Additionally, no maturities can extend beyond 24 months and concentrations with
individual securities are limited. Investments must be rated at least A-1 / P-1
/ F-1 by at least two Nationally Recognized Statistical Rating Organizations,
and our investment policy is reviewed at least annually by our Audit Committee.
Although cash balances held at our foreign subsidiaries would be subject to U.S.
taxes if repatriated, we have sufficient U.S. net operating losses to offset the
liability associated with any such repatriation and foreign taxes due upon
repatriation would not be significant.
Accounts receivable, net
Accounts receivable, net increased to $5.3 million as of June 30, 2012 from $4.6
million as of December 31, 2011. The average number of days sales outstanding
increased to 31 days as of June 30, 2012 from 24 days as of December 31, 2011.
The increase in accounts receivable and days sales outstanding was primarily due
to $1.9 million of license revenue recorded during the second quarter of 2012
for which we anticipate receiving payment in the third quarter of 2012.
Inventories
Inventories increased to $4.2 million as of June 30, 2012 from $4.1 million as
of December 31, 2011. Inventory turnover increased to 8.5 as of June 30, 2012
from 8.0 as of December 31, 2011, primarily due to increased material costs and
increased costs associated with IP license revenue during the second quarter of
2012 which resulted in increased cost of sales relative to average inventory
balances. Inventory turnover is calculated based on annualized operating results
and average inventory balances for the respective quarters.
Capital resources
Short-term line of credit
On December 21, 2010, we entered into a Loan and Security Agreement (the
"Revolving Loan Agreement") with Silicon Valley Bank (the "Bank"). The Revolving
Loan Agreement provides for a secured working capital-based revolving line of
credit (the "Revolving Line") in an aggregate amount of up to the lesser of
(i) $10.0 million, or (ii) 80% of eligible domestic accounts receivable and
certain foreign accounts receivable. In addition, the Revolving Loan Agreement
provides for non-formula advances of up to $10.0 million which may be made
solely during the last five business days of any fiscal month or quarter and
which must be repaid by the Company on or before the fifth business day after
the applicable fiscal month or quarter end. Due to their repayment terms,
non-formula advances do not provide the Company with usable liquidity.

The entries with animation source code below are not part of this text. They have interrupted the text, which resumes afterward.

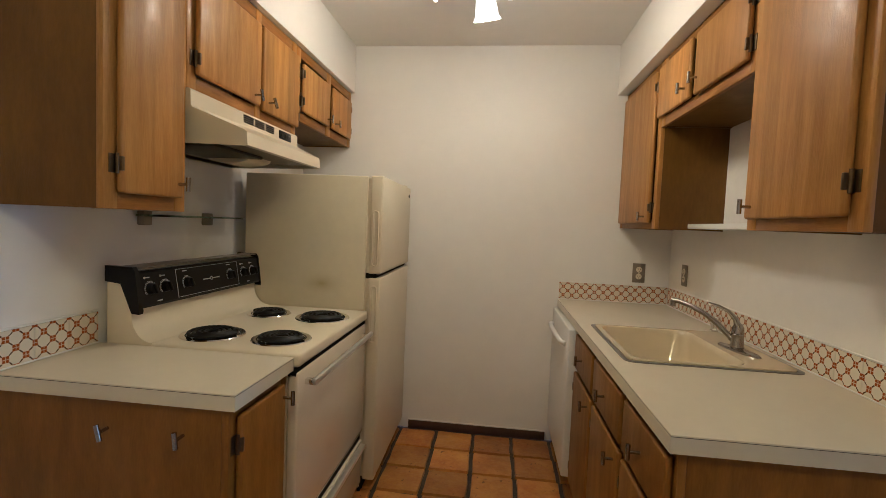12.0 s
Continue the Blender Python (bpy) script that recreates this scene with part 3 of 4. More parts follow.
def outlet(plate, insert, label, m, kind="duplex"):
    """A wall plate in the local x-z plane that looks towards local -y."""
    o = thing("wall_outlet" if kind == "duplex" else "wall_plate", (0, 0, 0), label, "outlet" if kind == "duplex" else "switch plate")
    part("plate", box(-0.037, 0.037, -0.006, 0, -0.059, 0.059, 0.0025), plate, o)
    if kind == "duplex":
        for z in (0.021, -0.021):
            r = part("receptacle", lathe([(0, 0.0095), (0.0165, 0.0095), (0.0175, 0.008), (0.0175, 0.005)], 18, Matrix.Translation((0, 0, z)) @ pose(0, 0, 0, 90)), insert, o)
            for x in (-0.006, 0.006):
                part("slot", box(x - 0.0012, x + 0.0012, -0.0105, -0.009, z - 0.002, z + 0.007), BLACK_GAP_SHADE, r, smooth=None)
            part("slot", cyl((0, -0.0105, z - 0.009), (0, -0.009, z - 0.009), 0.0025, seg=8), BLACK_GAP_SHADE, r)
        part("screw", cyl((0, -0.0075, 0), (0, -0.0055, 0), 0.0035, seg=8), insert, o)
    else:
        for z in (0.042, -0.042):
            part("screw", cyl((0, -0.0075, z), (0, -0.0055, z), 0.0035, seg=8), plate, o)
    o.matrix_world = m
    return o


outlet(PLATE, IVORY, "stainless wall plate with ivory duplex outlet", pose(-2.286, N, 0.372))
outlet(PLATE, IVORY, "stainless wall plate with ivory duplex outlet", pose(0.193, N, 0.400))
outlet(IVORY, IVORY, "ivory duplex wall outlet on the partition", pose(P, 1.779, 0.400, 0, 0, 90))
outlet(PLATE, IVORY, "stainless wall plate with ivory duplex outlet", pose(W, 0.460, 0.368, 0, 0, 90))
outlet(PLATE, IVORY, "stainless wall plate with ivory duplex outlet", pose(-4.395, S, 0.402, 0, 0, 180))
outlet(PLATE, IVORY, "stainless wall plate with ivory duplex outlet above counter", pose(-3.169, N, 1.097))
outlet(PLATE, IVORY, "stainless wall plate with ivory duplex outlet above counter", pose(PK, 2.965, 1.116, 0, 0, -90))
outlet(PLATE, IVORY, "blank stainless wall plate", pose(W, 1.057, 1.541, 0, 0, 90), "blank")
jb = thing("open_outlet", (PK, 1.455, 1.10), "wall outlet with its cover missing, brass strap showing", "outlet")
part("box", box(PK - 0.004, PK, 1.420, 1.490, 1.040, 1.165, 0.003), BRONZE, jb, "dark recessed metal box")
part("receptacle", box(PK - 0.020, PK - 0.004, 1.438, 1.472, 1.065, 1.140, 0.004), PLATE, jb)
part("strap", box(PK - 0.012, PK - 0.003, 1.434, 1.476, 1.092, 1.112, 0.002), BRASS, jb, "yellow brass strap")
sw = thing("dimmer_switch", (-4.235, S, 1.277), "ivory rotary dimmer switch", "switch")
part("plate", box(-4.272, -4.198, S, S + 0.022, 1.218, 1.336, 0.004), IVORY, sw)
part("dial", lathe([(0, 0.022), (0.017, 0.022), (0.015, 0.040), (0, 0.041)], 18, pose(-4.235, S, 1.29, -90)), BRASS, sw, "brass dial")


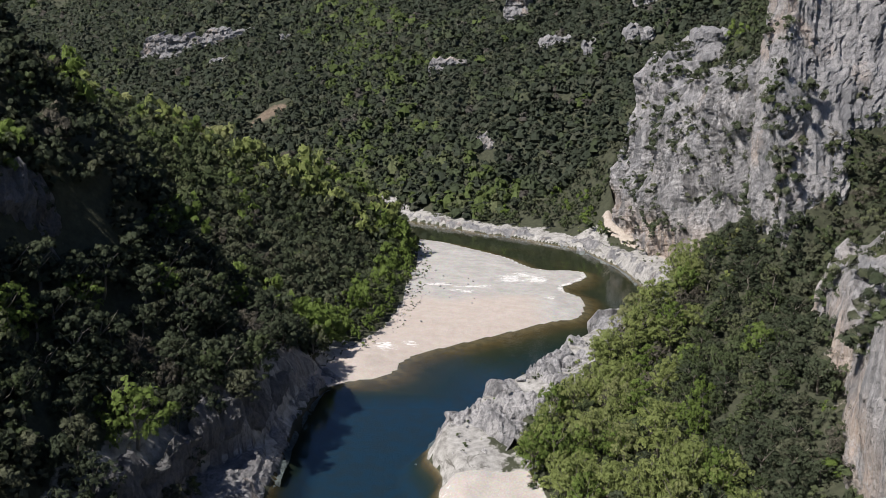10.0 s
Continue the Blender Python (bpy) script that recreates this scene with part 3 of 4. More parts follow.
def bench(name, line, wide, step, seed, rough, label, material, lift=0.25):
    """Layered bare rock along a shore, stepped and fissured, from under the water to where it dips into the soil."""
    length = sum(math.dist(a, b) for a, b in zip(line[:-1], line[1:]))
    p, _ = resample(line, int(length / step) + 1)
    tang = np.gradient(p, axis=0)
    for a in (0, 1):
        k = int(4 / step)
        tang[:, a] = np.convolve(np.pad(tang[:, a], k, mode="edge"), np.ones(2 * k + 1) / (2 * k + 1), "valid")
    side = np.stack([tang[:, 1], -tang[:, 0]], -1) / (np.linalg.norm(tang, axis=1)[:, None] + 1e-9)
    across = np.arange(-1.5, wide, step)[:, None]
    x, y = p[:, 0] + side[:, 0] * across, p[:, 1] + side[:, 1] * across
    g = land(x, y)["z"]
    u = across + 0 * x
    ragged = 2.6 * fbm(x / 7, y / 7, 0, 3, seed)
    lay = fbm(x / 5.5 + y / 14, y / 9, 0, 4, seed + 1)
    z = g + lift + rough * (np.round(lay * 5) / 5 + 0.22 * fbm(x / 1.3, y / 1.3, 0, 3, seed + 2)) - 0.7 * rough * np.clip(1 - np.abs(fbm(x / 4, y / 6, 0, 2, seed + 3)) / 0.10, 0, 1)
    z = np.where(u < 0.3 + 0.5 * ragged, np.minimum(z, -0.5 + 0 * z), z)
    z = np.maximum(z, np.where(u > 0.8 + 0.5 * ragged, 0.15, -9)) - 2.5 * smooth(wide - 6, wide - 1, u + ragged)
    ob = link_mesh(name, np.stack([x, y, z], -1).reshape(-1, 3), grid_faces(*x.shape), material)
    return tagged(ob, label, "rock bank", kind="structure")


bench("rock_bench", [(-2, 258), (-7, 271), (-2, 281), (5, 291), (12, 299), (19, 307), (27, 317), (37, 328), (48, 342), (60, 362)], 24, 0.42, 61, 2.6, "broken pale limestone bench along the river", ROCK_BANK)
bench("rock_bank_far", [(69, 405), (69, 430), (67, 452), (63, 467), (57, 492), (45, 502), (31, 519), (13, 532), (-10, 558), (-29, 576), (-41, 602)], 9, 0.55, 67, 1.0, "low grey rocky bank across the river", ROCK_FAR)
bench("rock_ledge_left", [(-28, 317), (-33, 309), (-35.5, 287), (-35, 247), (-34, 219), (-37, 200), (-42, 160)], 17, 0.5, 71, 1.1, "broken grey limestone ledge at the water's edge", ROCK_FAR)


def boulder(x, y, size, tall, seed, sink=0.45, label="pale weathered limestone boulder on the rocky river bank"):
    """A blocky weathered stone: a sphere cut by random planes and roughened."""
    rng = np.random.default_rng(seed)
    bm = bmesh.new()
    bmesh.ops.create_icosphere(bm, subdivisions=4 if size > 2.5 else 3, radius=1.0)
    cuts = rng.normal(size=(14, 3))
    cuts /= np.linalg.norm(cuts, axis=1)[:, None]
    depth = rng.uniform(0.45, 0.8, 14)
    co = np.array([v.co[:] for v in bm.verts])
    for c, dep in zip(cuts, depth):
        over = co @ c - dep
        co = co - np.clip(over, 0, None)[:, None] * c
    r = 1 + 0.13 * fbm(co[:, 0] * 2 + seed, co[:, 1] * 2, co[:, 2] * 2, 4, seed)
    co = co * r[:, None] * [size * 0.62, size * rng.uniform(0.38, 0.55), tall * 0.75]
    for v, c in zip(bm.verts, co):
        v.co = c
    me = bpy.data.meshes.new("boulder")
    bm.to_mesh(me)
    bm.free()
    me.materials.append(ROCK_BANK)
    ob = new("boulder", me)
    g = float(land(np.array([float(x)]), np.array([float(y)]))["z"][0])
    ob.matrix_basis = pose(x, y, g + tall * (0.5 - sink), rng.uniform(-12, 12), rng.uniform(-12, 12), rng.uniform(0, 180))
    return tagged(ob, label, "boulder", group="boulders on the river banks")


boulder(9, 288, 6.0, 3.6, 401, label="large rounded limestone block beside the water")
boulder(45, 347, 11.0, 16.0, 402, 0.15, label="upright grey limestone block above the river bend")
boulder(0, 277, 5.0, 2.2, 403), boulder(17, 303, 6.0, 2.6, 404), boulder(28, 316, 6.5, 3.0, 405), boulder(57, 486, 5.0, 4.0, 406, label="dark leaning rock at the far water's edge")
brng = np.random.default_rng(77)
for n in range(44):
    t = brng.uniform(0.0, 1.0)
    line, _ = resample([(-4, 268), (3, 287), (14, 300), (24, 311), (38, 325)], 60)
    px, py = line[int(t * 59)] + brng.uniform((0.5, -9), (13, 2))
    s = 0.9 + 3.4 * brng.uniform(0, 1) ** 2
    boulder(float(px), float(py), s, s * brng.uniform(0.4, 0.75), 420 + n)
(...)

The Revolving Loan Agreement contains customary affirmative and negative
covenants as well as customary events of default. The occurrence of an event of
default could result in the acceleration of the Company's obligations under the
Revolving Loan Agreement and an increase to the applicable interest rate, and
would permit the Bank to exercise remedies with respect to its security
interest. As of June 30, 2012, we were in compliance with all of the terms of
the Revolving Loan Agreement.
As of June 30, 2012 and December 31, 2011, we had no outstanding borrowings
under the Revolving Line.
Liquidity
As of June 30, 2012, we have no short- or long-term debt and our cash and cash
equivalents balance of $15.1 million is highly liquid. We anticipate that our
existing working capital, as well as funds available under our Revolving Line,
will be adequate to fund our operating, investing and financing needs for the
next twelve months. If necessary, management will pursue financing arrangements
including the issuance of debt or equity securities or will reduce expenditures,
in order to meet the Company's cash requirements. There is no assurance that, if
required, we will be able to raise additional capital or reduce discretionary
spending to provide the required liquidity which, in turn, may have an adverse
effect on our results of operations and financial position.
From time to time, we may evaluate acquisitions of businesses, products or
technologies that complement our business. Any further transactions, if
consummated, may consume a material portion of our working capital or require
additional financing activities, including the issuance of equity securities
that may result in dilution to existing shareholders.
Contractual Payment Obligations
Our contractual obligations for 2012 and beyond are included in our Annual
Report on Form 10-K for the year ended December 31, 2011, filed with the
Securities and Exchange Commission on March 8, 2012. Our obligations for 2012
and beyond have not changed materially as of June 30, 2012.
Off-Balance Sheet Arrangements
We do not have any off-balance sheet arrangements that have, or are reasonably
likely to have, a material current or future effect on our financial condition,
results of operations, liquidity, capital expenditures or capital resources.